Sitting in his home in east Belfast, Lord Bannside speaks warmly of several southern politicians, naming Taoiseach Enda Kenny (“a right fella”), Irish President Michael D Higgins (“you can say what you want with him”) and “strange to relate, de Valera’s grandson (Eamon O Cuiv) – he’s a very friendly man to me”.

The man who in 1965 threw snowballs at the then Taoiseach Sean Lemass said that he doesn’t compromise with politicians from the Republic but that he believes “it is a good thing to be able to meet them face to face and let them know exactly what the position is and they have certainly shown a lot of decency”.

He says that he was “sort of sad about the other man”, referring to former Taoiseach Bertie Ahern, with whom he famously struck up a warm relationship, saying that he had “come to a bad end”, but added: “I think there’s probably more decency in the party that’s now in power [Fine Gael].”

The former MP, MEP and MLA says that he still keeps in touch with some MLAs but “I haven’t the same contact with them now because I believe that, in my situation, I’m better staying away from all that.

“People would resent it and if you did something that you had great convictions on you’ve really no power. I’ve no power here.”

However, he says that he receives “bags of letters” requesting his assistance, most of which he manages to “put off graciously”.

“I don’t have any real differences with any of them – I can talk to them all and quite a number of them from both sides come to me unofficially and ask me. I’m glad that people think I’m worth consulting.”

Does he hear much from Martin McGuinness?

“Yes, he would still ring me up and we always are very straight talkers – both of us.”

He says that there has been “a good change in Northern Ireland” but adds that he is “very, very worried about this present outbreak of violence” and that he is “praying for the situation” in north Belfast.

There have been huge social changes in Northern Ireland during Lord Bannside’s lifetime, perhaps none so great as the change from when homosexuality was illegal (and his ‘Save Ulster From Sodomy’ campaign) to the present, where gay marriage appears to be around the corner.

“I don’t think it’s a major shift to the best,” he says, unsurprisingly.

“I think we should keep to the scriptural position on these things and I think the Bible is very clear on these things. I don’t think that that issue is an issue taken up by the majority of people; it’s an issue taken up by a very tiny minority who are trying to use their minority as a whip to whip others and I don’t like that.

“I think this is a serious thing – when you come to living and families and marriage; marriage is the marriage of a man and a woman. You can’t change it because you want to do it another way and then put that other way on the same basis as marriage.”

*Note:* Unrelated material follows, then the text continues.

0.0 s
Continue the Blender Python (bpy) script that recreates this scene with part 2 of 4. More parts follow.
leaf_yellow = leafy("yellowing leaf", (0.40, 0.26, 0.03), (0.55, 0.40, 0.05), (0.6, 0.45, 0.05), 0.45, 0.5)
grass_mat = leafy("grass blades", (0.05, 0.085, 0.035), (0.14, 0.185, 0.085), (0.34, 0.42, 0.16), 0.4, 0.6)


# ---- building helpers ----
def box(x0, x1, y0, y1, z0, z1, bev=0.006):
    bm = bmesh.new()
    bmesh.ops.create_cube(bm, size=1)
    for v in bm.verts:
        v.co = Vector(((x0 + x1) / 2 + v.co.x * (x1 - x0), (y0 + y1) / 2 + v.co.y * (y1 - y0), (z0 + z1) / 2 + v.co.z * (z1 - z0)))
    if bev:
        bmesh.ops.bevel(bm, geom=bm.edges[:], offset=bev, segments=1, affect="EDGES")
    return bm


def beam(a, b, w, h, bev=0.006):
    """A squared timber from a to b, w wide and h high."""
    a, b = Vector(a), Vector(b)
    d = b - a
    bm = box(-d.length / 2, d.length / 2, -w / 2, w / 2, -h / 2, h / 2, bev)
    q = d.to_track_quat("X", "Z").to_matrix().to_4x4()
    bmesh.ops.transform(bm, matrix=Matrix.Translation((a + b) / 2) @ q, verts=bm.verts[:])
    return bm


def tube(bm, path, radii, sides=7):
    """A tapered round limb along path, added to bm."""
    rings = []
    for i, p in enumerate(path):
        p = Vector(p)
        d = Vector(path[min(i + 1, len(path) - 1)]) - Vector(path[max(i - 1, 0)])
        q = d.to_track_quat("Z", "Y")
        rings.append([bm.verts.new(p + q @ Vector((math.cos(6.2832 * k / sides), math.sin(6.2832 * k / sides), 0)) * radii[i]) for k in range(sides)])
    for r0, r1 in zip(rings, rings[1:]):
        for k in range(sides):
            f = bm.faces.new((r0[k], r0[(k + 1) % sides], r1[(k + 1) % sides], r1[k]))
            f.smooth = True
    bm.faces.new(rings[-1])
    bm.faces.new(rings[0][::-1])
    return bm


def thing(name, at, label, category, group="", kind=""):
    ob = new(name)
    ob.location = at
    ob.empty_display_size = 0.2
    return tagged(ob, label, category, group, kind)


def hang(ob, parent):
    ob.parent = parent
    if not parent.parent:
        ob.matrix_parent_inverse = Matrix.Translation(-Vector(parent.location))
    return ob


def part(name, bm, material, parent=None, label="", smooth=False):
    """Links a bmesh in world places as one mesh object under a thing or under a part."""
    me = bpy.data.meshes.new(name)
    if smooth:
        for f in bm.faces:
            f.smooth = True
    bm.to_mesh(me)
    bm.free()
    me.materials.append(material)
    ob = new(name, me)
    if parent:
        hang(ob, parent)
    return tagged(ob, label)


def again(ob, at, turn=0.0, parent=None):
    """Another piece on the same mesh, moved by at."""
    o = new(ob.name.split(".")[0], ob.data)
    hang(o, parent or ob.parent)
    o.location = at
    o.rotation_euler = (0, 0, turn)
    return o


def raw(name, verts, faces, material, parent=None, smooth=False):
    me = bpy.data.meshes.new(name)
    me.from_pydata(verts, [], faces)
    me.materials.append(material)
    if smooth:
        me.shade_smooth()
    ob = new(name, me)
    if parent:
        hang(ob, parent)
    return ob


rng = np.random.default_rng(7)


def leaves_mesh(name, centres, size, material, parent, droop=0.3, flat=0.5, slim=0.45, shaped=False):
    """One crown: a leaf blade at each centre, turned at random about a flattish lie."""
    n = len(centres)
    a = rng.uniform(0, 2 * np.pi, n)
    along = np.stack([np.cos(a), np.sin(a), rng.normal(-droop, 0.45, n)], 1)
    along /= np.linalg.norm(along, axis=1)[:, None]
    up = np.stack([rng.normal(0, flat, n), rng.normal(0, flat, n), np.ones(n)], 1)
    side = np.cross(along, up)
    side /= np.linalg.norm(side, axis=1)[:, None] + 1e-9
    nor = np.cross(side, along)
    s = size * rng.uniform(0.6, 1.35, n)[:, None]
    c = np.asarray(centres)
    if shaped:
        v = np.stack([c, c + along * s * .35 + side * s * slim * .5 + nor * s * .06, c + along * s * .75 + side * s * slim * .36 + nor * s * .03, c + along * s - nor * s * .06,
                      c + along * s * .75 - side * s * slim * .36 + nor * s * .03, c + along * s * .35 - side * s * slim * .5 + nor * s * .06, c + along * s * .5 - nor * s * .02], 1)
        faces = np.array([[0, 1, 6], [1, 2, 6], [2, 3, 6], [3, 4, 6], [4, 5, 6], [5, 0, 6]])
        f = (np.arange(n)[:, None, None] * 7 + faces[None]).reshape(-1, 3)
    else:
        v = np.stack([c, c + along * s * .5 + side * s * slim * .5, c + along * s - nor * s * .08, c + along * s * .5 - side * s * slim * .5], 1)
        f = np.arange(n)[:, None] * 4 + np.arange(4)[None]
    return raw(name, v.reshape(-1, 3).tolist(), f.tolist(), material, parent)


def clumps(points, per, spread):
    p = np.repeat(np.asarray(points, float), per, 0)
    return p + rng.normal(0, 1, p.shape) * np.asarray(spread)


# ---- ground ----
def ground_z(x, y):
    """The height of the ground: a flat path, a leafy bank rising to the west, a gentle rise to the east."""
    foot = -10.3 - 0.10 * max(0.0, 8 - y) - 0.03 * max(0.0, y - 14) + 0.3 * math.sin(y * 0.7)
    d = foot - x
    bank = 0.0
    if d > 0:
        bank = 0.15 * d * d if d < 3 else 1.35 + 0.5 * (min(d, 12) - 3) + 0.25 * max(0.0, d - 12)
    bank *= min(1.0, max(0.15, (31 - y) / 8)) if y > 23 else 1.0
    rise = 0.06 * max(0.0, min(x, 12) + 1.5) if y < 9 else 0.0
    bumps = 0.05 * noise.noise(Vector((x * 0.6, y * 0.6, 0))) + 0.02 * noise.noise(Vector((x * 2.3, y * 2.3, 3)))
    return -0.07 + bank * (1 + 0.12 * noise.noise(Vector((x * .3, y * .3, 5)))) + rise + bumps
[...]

Baroness Paisley adds: “It can’t be a marriage – they can call it what they like but it’s not marriage.

“There’s a big swell against it at Westminster, in both houses.”

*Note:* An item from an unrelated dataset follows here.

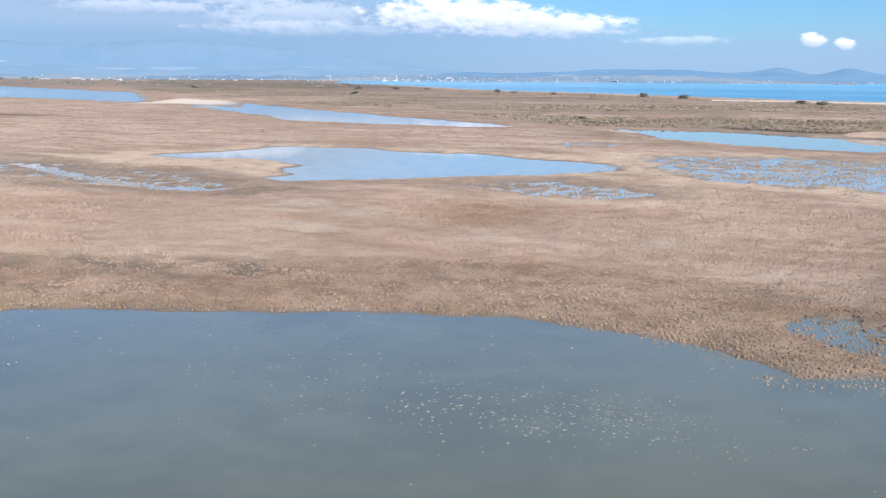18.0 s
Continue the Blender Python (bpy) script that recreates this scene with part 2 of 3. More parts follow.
def water_material(name, mud, ripple, rough, deep, shoal=None):
    m, t, b = material(name)
    p = place_of(t)
    n1, n2 = noise_node(t, p, 0.045, 4), noise_node(t, p, 0.4, 3)
    bed = mix_node(t, ramp_node(t, math_node(t, "ADD", math_node(t, "MULTIPLY", n1, 0.7), math_node(t, "MULTIPLY", n2, 0.3)), 0.42, 0.60), mud, deep)
    if name == "sea_water":  # wind lanes, and pale distance haze put into the colour far out
        lanes = t.nodes.new("ShaderNodeMapping")
        lanes.inputs["Rotation"].default_value = (0, 0, radians(14))
        lanes.inputs["Scale"].default_value = (0.0007, 0.0075, 1.0)
        t.links.new(p, lanes.inputs["Vector"])
        lane = noise_node(t, lanes.outputs[0], 0.6, 1.5, 0.5)
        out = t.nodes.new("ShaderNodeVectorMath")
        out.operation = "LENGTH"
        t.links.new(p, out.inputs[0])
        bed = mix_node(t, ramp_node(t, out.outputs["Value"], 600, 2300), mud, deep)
        bed = mix_node(t, math_node(t, "MULTIPLY", ramp_node(t, lane, 0.46, 0.62), 0.6), bed, (0.20, 0.42, 0.54))
        bed = mix_node(t, math_node(t, "MULTIPLY", math_node(t, "SUBTRACT", 1.0, ramp_node(t, lane, 0.36, 0.46)), 0.5), bed, mud)
        b.inputs["Specular IOR Level"].default_value = 0.2
    if shoal:  # a bank of brown mud under the lagoon's middle
        place = t.nodes.new("ShaderNodeSeparateXYZ")
        t.links.new(p, place.inputs[0])
        far = math_node(t, "ADD", math_node(t, "SUBTRACT", place.outputs[1], math_node(t, "MULTIPLY", place.outputs[0], 0.55)), math_node(t, "MULTIPLY", n1, 16.0))
        bed = mix_node(t, ramp_node(t, far, 34.0, 68.0), shoal, bed)
    if shoal:  # pale silt under the shallow marsh pools
        bed = mix_node(t, math_node(t, "MULTIPLY", ramp_node(t, place.outputs[1], 100.0, 135.0), 0.9), bed, mix_node(t, ramp_node(t, n2, 0.4, 0.6), (0.20, 0.20, 0.185), (0.31, 0.29, 0.25)))
    t.links.new(bed, b.inputs["Base Color"])
    b.inputs["Roughness"].default_value = rough
    b.inputs["IOR"].default_value = 1.333
    stretched = t.nodes.new("ShaderNodeMapping")
    stretched.inputs["Scale"].default_value = (0.6, 1.3, 1.0)
    t.links.new(p, stretched.inputs["Vector"])
    bump(t, b, math_node(t, "ADD", noise_node(t, stretched.outputs[0], 2.2, 2), math_node(t, "MULTIPLY", n2, 0.6)), ripple, 0.05)
    return m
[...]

Dr Paisley says: “When these people come on, at the end of the day all they can say is that there should be freedom – but yet there’s not freedom.

“There’s not freedom to steal; there’s not freedom for me to hit you over the head...there’s no drawing of the line. It’s a very dangerous thing.”

Baroness Paisley adds: “It leaves the door open to all sorts. If you break the law in one way, you can break the law in any way.”

However, when asked about the comments of Lord Maginnis saying that gay marriage was “a rung on the ladder” to “other deviant practices” such as bestiality, Dr Paisley says that “he didn’t help his cause” with the way in which he phrased his opposition to gay marriage.